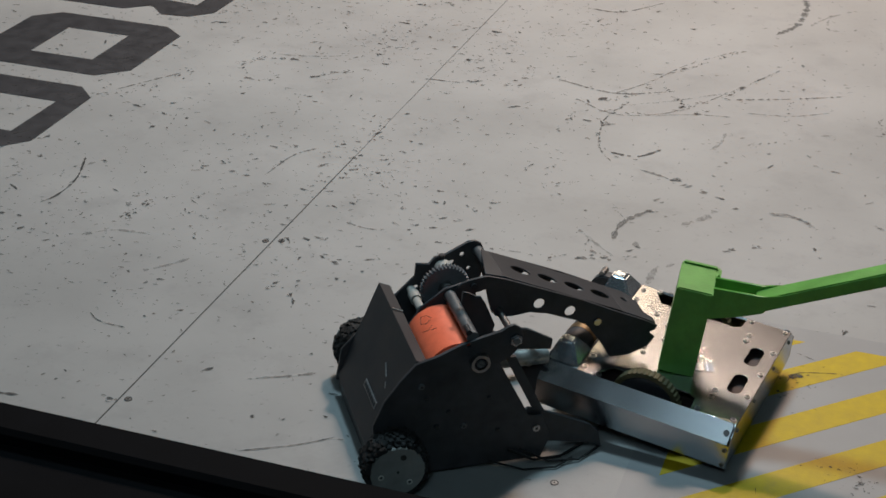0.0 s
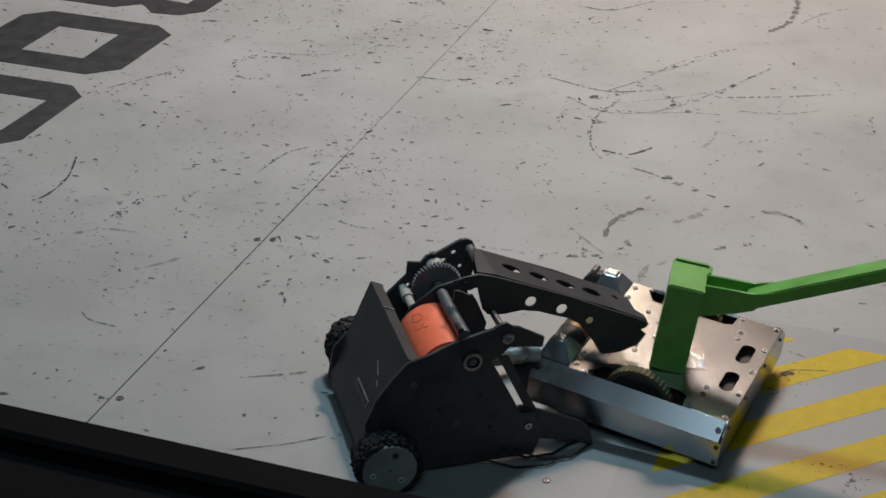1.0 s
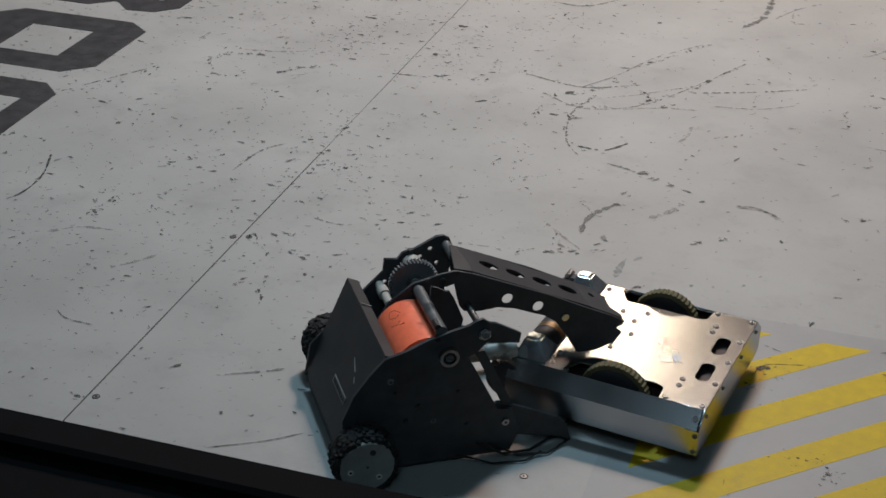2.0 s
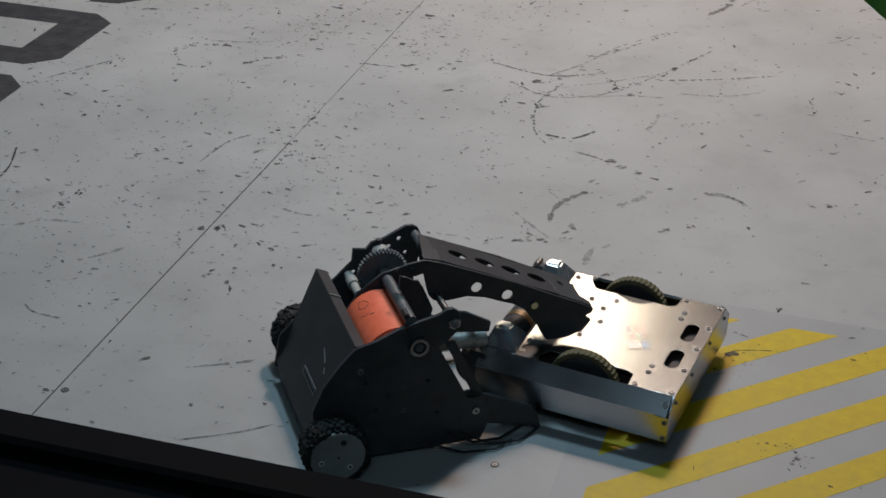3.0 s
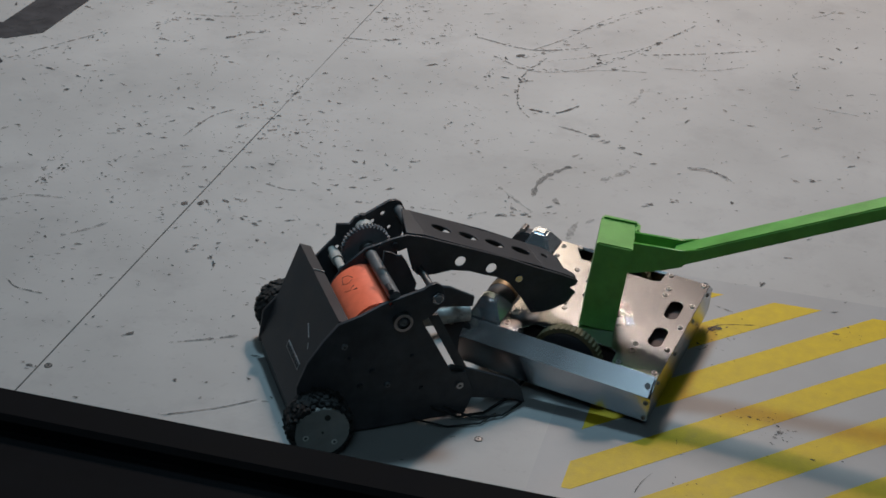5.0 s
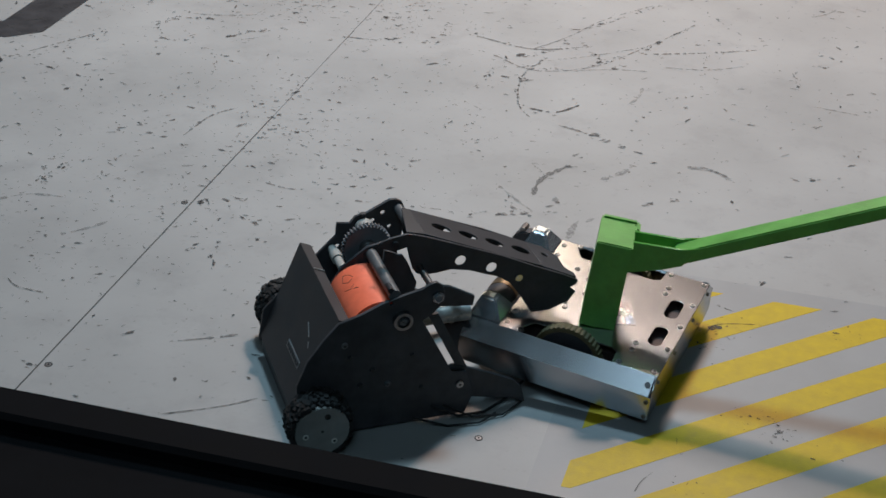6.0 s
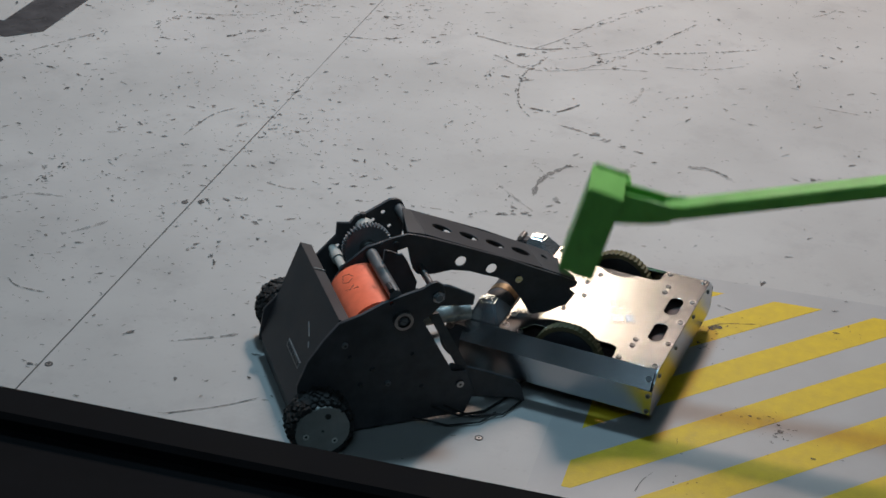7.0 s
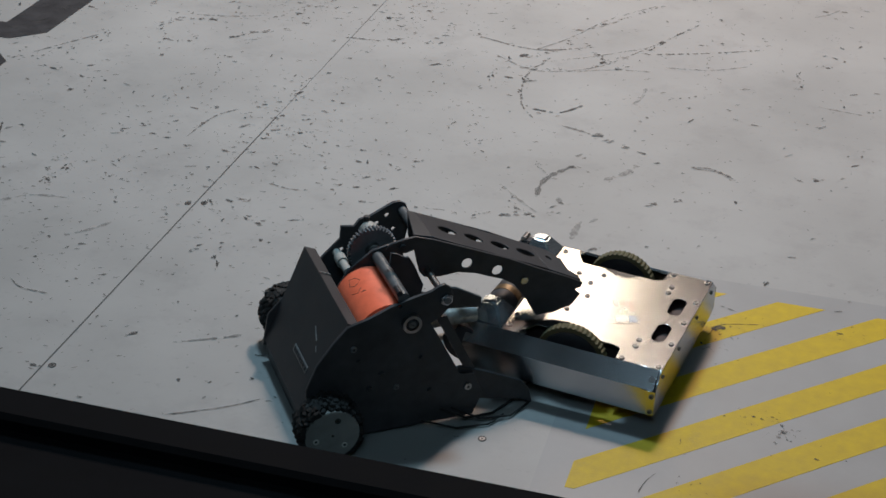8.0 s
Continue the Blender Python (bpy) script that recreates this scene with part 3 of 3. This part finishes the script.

→ WHAT IS ASKED: Copy the listing over exactly, skipping the pictures it holds.

→ RESULT OF THE TASK:
0.0 s
1.0 s
2.0 s
3.0 s
5.0 s
6.0 s
7.0 s
8.0 s
Continue the Blender Python (bpy) script that recreates this scene with part 3 of 3. This part finishes the script.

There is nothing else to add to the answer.